* **Materials provided**
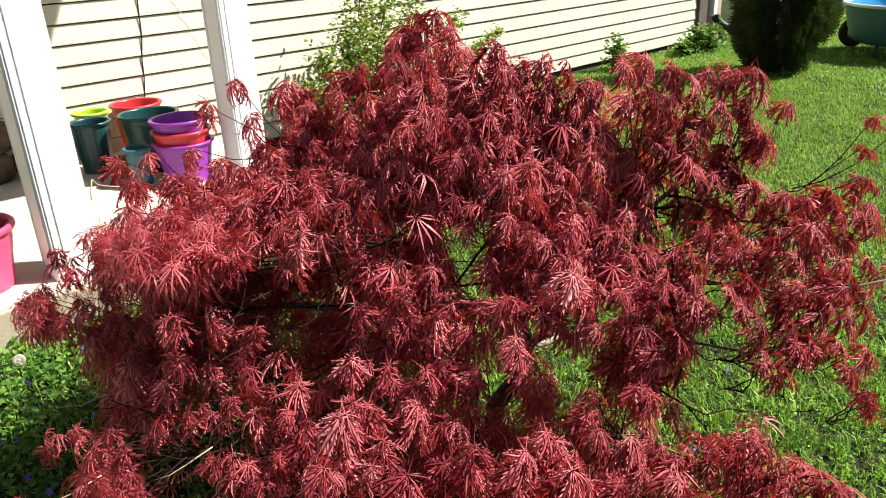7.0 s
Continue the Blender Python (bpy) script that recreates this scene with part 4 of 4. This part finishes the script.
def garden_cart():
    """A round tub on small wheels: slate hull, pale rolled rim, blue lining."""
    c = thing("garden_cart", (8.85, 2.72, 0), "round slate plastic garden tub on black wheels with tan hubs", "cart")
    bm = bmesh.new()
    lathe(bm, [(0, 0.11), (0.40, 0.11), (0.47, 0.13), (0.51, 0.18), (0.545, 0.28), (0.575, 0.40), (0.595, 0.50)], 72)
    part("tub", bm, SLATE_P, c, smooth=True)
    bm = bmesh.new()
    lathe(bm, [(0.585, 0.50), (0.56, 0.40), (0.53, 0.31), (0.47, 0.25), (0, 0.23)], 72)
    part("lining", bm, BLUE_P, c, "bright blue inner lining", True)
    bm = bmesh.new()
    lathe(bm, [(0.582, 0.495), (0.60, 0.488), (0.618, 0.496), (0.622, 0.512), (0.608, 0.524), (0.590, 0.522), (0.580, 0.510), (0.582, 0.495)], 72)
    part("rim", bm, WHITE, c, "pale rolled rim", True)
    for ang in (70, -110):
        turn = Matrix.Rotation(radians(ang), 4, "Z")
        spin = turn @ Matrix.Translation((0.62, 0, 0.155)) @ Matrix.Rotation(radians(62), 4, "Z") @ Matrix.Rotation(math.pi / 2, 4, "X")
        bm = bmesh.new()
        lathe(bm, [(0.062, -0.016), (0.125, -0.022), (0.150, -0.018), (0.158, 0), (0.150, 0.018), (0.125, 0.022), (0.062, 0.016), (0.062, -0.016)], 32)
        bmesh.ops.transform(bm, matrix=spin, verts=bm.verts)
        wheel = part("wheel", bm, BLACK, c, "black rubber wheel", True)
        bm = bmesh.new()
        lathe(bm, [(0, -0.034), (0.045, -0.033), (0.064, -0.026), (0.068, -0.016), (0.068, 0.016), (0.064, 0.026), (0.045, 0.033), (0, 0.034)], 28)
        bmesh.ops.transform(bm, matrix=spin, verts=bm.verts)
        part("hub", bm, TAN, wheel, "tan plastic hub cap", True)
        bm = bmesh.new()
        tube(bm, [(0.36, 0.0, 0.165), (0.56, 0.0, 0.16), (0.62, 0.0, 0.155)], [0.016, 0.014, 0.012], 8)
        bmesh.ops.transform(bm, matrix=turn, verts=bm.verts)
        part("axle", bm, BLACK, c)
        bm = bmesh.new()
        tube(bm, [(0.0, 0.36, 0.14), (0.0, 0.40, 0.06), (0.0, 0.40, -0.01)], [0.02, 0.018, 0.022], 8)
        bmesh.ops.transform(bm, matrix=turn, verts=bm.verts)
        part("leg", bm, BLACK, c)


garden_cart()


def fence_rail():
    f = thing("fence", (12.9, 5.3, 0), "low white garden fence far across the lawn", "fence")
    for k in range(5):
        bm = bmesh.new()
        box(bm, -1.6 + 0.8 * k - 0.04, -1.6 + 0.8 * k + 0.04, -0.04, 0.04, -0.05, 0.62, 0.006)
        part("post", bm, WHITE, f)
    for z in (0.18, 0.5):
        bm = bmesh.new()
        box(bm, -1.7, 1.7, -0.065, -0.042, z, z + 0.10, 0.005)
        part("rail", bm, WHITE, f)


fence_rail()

==

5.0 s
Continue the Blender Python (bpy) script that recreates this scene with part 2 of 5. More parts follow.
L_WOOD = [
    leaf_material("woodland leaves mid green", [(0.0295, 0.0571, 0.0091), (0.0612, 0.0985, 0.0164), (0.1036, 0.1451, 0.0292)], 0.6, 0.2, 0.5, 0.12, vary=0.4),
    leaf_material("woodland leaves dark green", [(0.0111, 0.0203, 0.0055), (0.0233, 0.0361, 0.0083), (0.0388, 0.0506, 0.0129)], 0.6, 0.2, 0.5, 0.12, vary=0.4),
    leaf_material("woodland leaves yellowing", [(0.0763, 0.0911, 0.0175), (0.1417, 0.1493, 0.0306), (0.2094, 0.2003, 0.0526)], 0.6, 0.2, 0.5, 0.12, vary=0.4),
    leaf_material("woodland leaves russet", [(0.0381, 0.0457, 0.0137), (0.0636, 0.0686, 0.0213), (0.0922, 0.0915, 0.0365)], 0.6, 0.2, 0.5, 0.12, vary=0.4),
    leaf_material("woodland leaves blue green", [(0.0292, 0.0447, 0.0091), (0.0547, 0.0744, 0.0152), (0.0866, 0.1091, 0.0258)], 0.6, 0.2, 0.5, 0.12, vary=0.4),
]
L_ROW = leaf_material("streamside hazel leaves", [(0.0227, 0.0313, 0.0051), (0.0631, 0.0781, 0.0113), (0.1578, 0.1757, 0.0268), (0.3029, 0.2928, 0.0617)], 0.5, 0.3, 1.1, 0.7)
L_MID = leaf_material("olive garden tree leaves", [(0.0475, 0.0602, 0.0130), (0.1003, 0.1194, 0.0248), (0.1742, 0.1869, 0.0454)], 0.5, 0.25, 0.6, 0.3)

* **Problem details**
Pick each line holding the word "Python" out of the listing.

* **Complete response**
Continue the Blender Python (bpy) script that recreates this scene with part 4 of 4. This part finishes the script.
Continue the Blender Python (bpy) script that recreates this scene with part 2 of 5. More parts follow.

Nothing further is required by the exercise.